**Work to be completed**
Write out each line word for word. Drop pictures.

**Dataset excerpt**
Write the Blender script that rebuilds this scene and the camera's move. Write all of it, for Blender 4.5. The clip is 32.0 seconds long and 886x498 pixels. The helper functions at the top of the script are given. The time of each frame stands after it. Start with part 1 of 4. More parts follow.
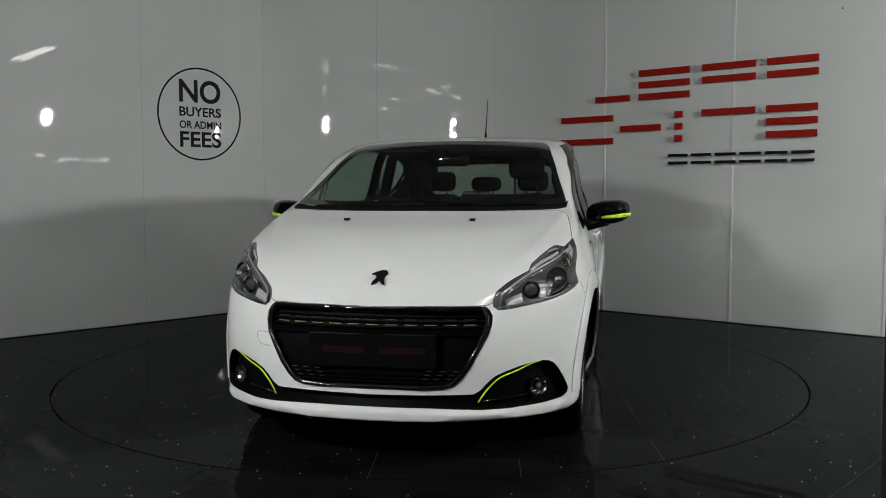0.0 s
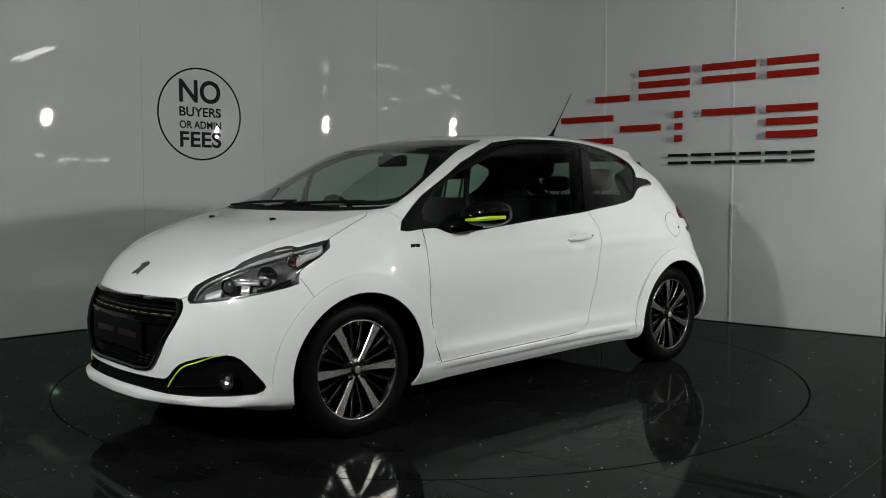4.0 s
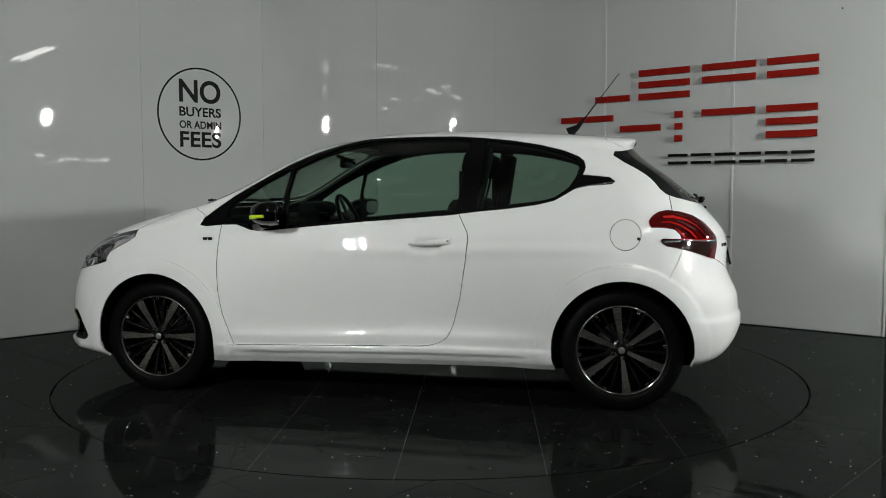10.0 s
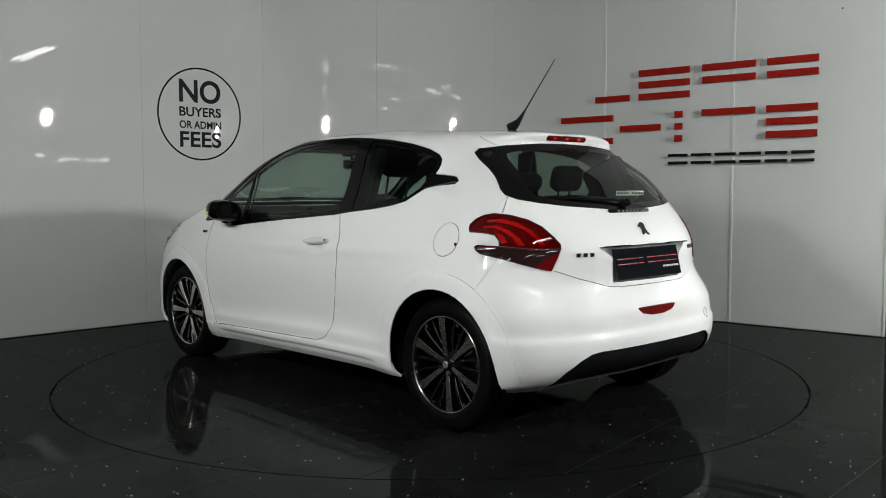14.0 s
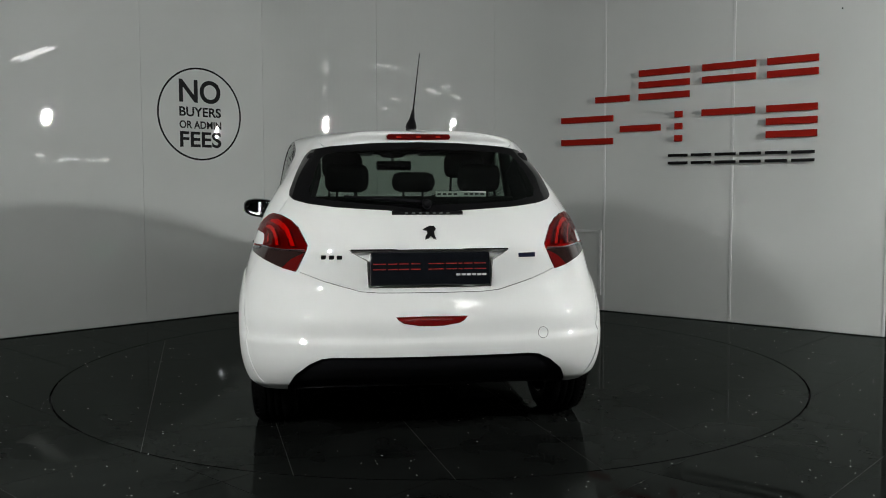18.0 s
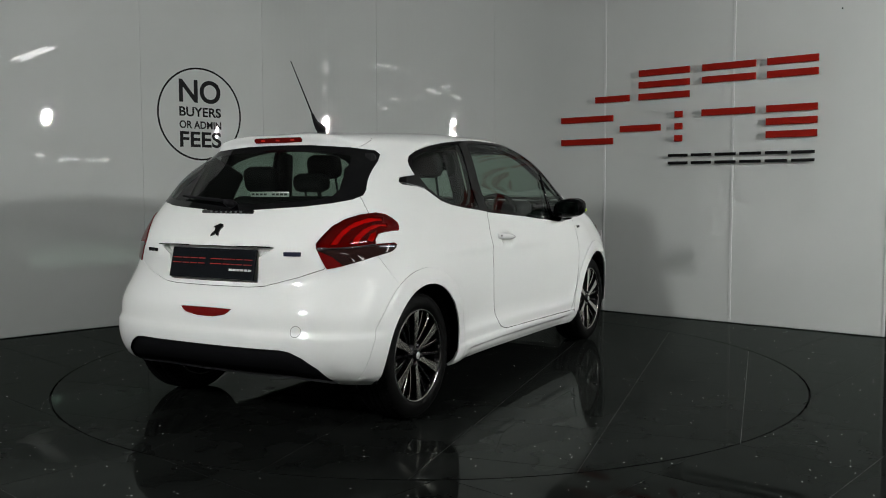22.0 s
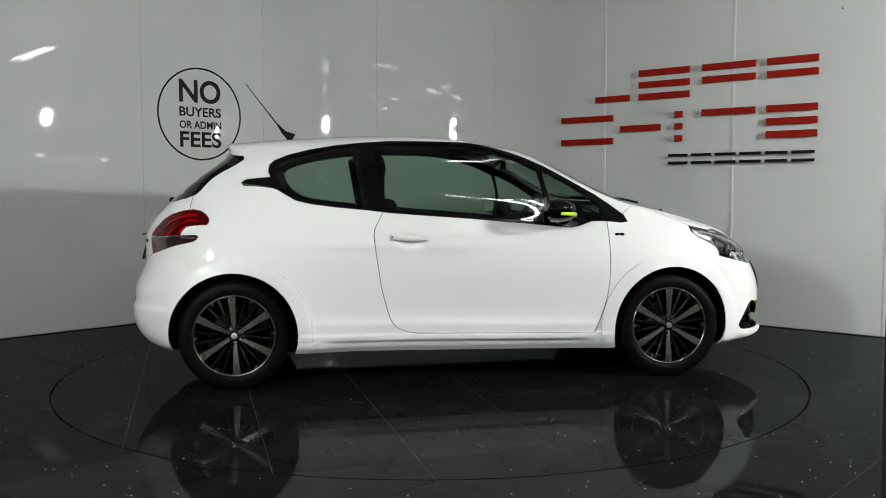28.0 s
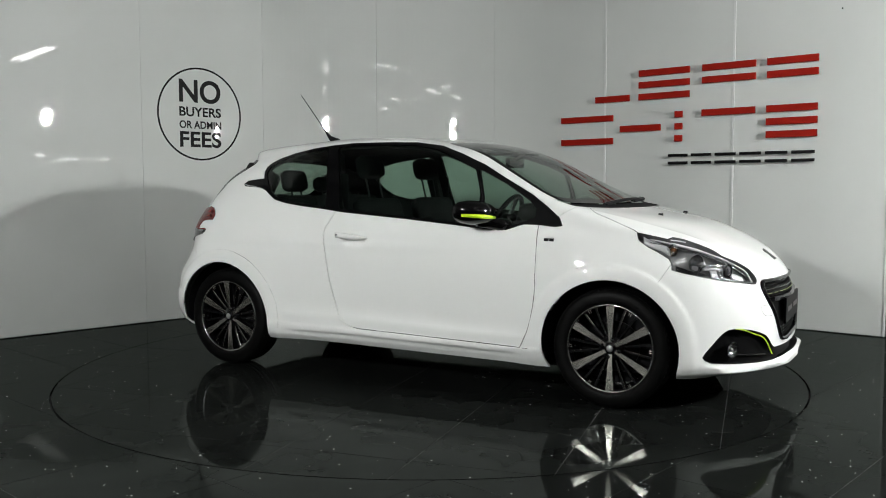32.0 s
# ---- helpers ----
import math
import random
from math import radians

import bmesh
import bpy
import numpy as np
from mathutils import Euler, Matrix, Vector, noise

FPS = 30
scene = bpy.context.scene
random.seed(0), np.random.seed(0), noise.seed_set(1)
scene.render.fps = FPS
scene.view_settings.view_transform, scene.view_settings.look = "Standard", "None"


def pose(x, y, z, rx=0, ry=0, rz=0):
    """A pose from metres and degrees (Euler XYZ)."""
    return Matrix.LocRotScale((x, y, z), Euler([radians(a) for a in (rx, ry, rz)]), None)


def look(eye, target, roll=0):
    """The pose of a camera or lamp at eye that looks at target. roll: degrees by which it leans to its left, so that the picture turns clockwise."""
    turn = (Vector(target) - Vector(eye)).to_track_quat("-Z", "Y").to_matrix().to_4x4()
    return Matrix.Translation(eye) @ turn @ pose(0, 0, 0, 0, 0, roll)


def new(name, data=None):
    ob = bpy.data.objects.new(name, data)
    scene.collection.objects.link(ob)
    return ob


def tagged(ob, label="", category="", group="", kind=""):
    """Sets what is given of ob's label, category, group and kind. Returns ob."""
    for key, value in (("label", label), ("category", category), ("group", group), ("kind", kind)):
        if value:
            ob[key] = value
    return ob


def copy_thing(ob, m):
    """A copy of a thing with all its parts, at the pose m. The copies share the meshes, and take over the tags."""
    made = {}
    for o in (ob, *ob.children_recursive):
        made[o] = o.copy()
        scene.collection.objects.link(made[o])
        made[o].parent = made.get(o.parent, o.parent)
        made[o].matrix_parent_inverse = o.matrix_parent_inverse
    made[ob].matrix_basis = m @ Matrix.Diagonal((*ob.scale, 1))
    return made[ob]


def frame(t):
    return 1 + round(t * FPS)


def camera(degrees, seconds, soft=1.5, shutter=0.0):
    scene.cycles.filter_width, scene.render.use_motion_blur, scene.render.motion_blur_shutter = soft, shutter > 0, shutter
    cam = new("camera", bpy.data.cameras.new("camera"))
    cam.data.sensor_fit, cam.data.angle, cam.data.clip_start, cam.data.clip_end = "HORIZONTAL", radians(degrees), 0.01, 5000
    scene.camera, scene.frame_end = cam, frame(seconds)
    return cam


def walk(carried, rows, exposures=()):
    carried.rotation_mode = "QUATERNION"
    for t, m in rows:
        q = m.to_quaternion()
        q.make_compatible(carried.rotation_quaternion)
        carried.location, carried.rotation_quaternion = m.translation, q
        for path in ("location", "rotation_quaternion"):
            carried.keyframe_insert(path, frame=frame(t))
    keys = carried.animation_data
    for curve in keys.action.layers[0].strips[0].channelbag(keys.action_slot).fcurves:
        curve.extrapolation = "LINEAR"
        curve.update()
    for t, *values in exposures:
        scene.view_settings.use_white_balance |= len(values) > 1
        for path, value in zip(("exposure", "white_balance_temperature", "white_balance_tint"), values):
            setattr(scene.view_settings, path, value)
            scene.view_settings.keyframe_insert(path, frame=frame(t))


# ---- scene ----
# The camera stands still in front of a turning platform.
SECONDS = 32.0
cam = camera(53.984, SECONDS, soft=1.0, shutter=0.0)
EYE = Vector((0.0, -5.5453, 1.1215))
AIM = Vector((0.013086, 0.997602, -0.067957))
STAND = look(EYE, EYE + AIM, -0.158)
walk(cam, [(0.0, STAND), (SECONDS, STAND)],
     exposures=[(0.0, -1.03), (2.0, -0.99), (3.0, -1.05), (6.0, -1.15), (9.0, -1.06), (11.0, -0.74), (13.0, -0.66), (14.0, -0.60), (17.0, -0.83), (19.0, -0.90), (23.0, -0.83), (25.0, -0.80), (28.0, -0.50), (32.0, -0.20)])

START_DEG, RATE_DEG = -102.03, -8.963      # heading of the platform and its turn per second
CAR_OFF = Vector((0.0863, 0.2087, 0.0))    # middle of the car on the platform


def heading(t):
    return START_DEG + RATE_DEG * t


# ---- light ----
world = bpy.data.worlds.new("world")
scene.world = world
world.use_nodes = True
world.node_tree.nodes["Background"].inputs[0].default_value = (0.9, 0.95, 1.0, 1)
world.node_tree.nodes["Background"].inputs[1].default_value = 0.02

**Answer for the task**
Write the Blender script that rebuilds this scene and the camera's move. Write all of it, for Blender 4.5. The clip is 32.0 seconds long and 886x498 pixels. The helper functions at the top of the script are given. The time of each frame stands after it. Start with part 1 of 4. More parts follow.
0.0 s
4.0 s
10.0 s
14.0 s
18.0 s
22.0 s
28.0 s
32.0 s
# ---- helpers ----
import math
import random
from math import radians

import bmesh
import bpy
import numpy as np
from mathutils import Euler, Matrix, Vector, noise

FPS = 30
scene = bpy.context.scene
random.seed(0), np.random.seed(0), noise.seed_set(1)
scene.render.fps = FPS
scene.view_settings.view_transform, scene.view_settings.look = "Standard", "None"


def pose(x, y, z, rx=0, ry=0, rz=0):
    """A pose from metres and degrees (Euler XYZ)."""
    return Matrix.LocRotScale((x, y, z), Euler([radians(a) for a in (rx, ry, rz)]), None)


def look(eye, target, roll=0):
    """The pose of a camera or lamp at eye that looks at target. roll: degrees by which it leans to its left, so that the picture turns clockwise."""
    turn = (Vector(target) - Vector(eye)).to_track_quat("-Z", "Y").to_matrix().to_4x4()
    return Matrix.Translation(eye) @ turn @ pose(0, 0, 0, 0, 0, roll)


def new(name, data=None):
    ob = bpy.data.objects.new(name, data)
    scene.collection.objects.link(ob)
    return ob


def tagged(ob, label="", category="", group="", kind=""):
    """Sets what is given of ob's label, category, group and kind. Returns ob."""
    for key, value in (("label", label), ("category", category), ("group", group), ("kind", kind)):
        if value:
            ob[key] = value
    return ob


def copy_thing(ob, m):
    """A copy of a thing with all its parts, at the pose m. The copies share the meshes, and take over the tags."""
    made = {}
    for o in (ob, *ob.children_recursive):
        made[o] = o.copy()
        scene.collection.objects.link(made[o])
        made[o].parent = made.get(o.parent, o.parent)
        made[o].matrix_parent_inverse = o.matrix_parent_inverse
    made[ob].matrix_basis = m @ Matrix.Diagonal((*ob.scale, 1))
    return made[ob]


def frame(t):
    return 1 + round(t * FPS)


def camera(degrees, seconds, soft=1.5, shutter=0.0):
    scene.cycles.filter_width, scene.render.use_motion_blur, scene.render.motion_blur_shutter = soft, shutter > 0, shutter
    cam = new("camera", bpy.data.cameras.new("camera"))
    cam.data.sensor_fit, cam.data.angle, cam.data.clip_start, cam.data.clip_end = "HORIZONTAL", radians(degrees), 0.01, 5000
    scene.camera, scene.frame_end = cam, frame(seconds)
    return cam


def walk(carried, rows, exposures=()):
    carried.rotation_mode = "QUATERNION"
    for t, m in rows:
        q = m.to_quaternion()
        q.make_compatible(carried.rotation_quaternion)
        carried.location, carried.rotation_quaternion = m.translation, q
        for path in ("location", "rotation_quaternion"):
            carried.keyframe_insert(path, frame=frame(t))
    keys = carried.animation_data
    for curve in keys.action.layers[0].strips[0].channelbag(keys.action_slot).fcurves:
        curve.extrapolation = "LINEAR"
        curve.update()
    for t, *values in exposures:
        scene.view_settings.use_white_balance |= len(values) > 1
        for path, value in zip(("exposure", "white_balance_temperature", "white_balance_tint"), values):
            setattr(scene.view_settings, path, value)
            scene.view_settings.keyframe_insert(path, frame=frame(t))


# ---- scene ----
# The camera stands still in front of a turning platform.
SECONDS = 32.0
cam = camera(53.984, SECONDS, soft=1.0, shutter=0.0)
EYE = Vector((0.0, -5.5453, 1.1215))
AIM = Vector((0.013086, 0.997602, -0.067957))
STAND = look(EYE, EYE + AIM, -0.158)
walk(cam, [(0.0, STAND), (SECONDS, STAND)],
     exposures=[(0.0, -1.03), (2.0, -0.99), (3.0, -1.05), (6.0, -1.15), (9.0, -1.06), (11.0, -0.74), (13.0, -0.66), (14.0, -0.60), (17.0, -0.83), (19.0, -0.90), (23.0, -0.83), (25.0, -0.80), (28.0, -0.50), (32.0, -0.20)])

START_DEG, RATE_DEG = -102.03, -8.963      # heading of the platform and its turn per second
CAR_OFF = Vector((0.0863, 0.2087, 0.0))    # middle of the car on the platform


def heading(t):
    return START_DEG + RATE_DEG * t


# ---- light ----
world = bpy.data.worlds.new("world")
scene.world = world
world.use_nodes = True
world.node_tree.nodes["Background"].inputs[0].default_value = (0.9, 0.95, 1.0, 1)
world.node_tree.nodes["Background"].inputs[1].default_value = 0.02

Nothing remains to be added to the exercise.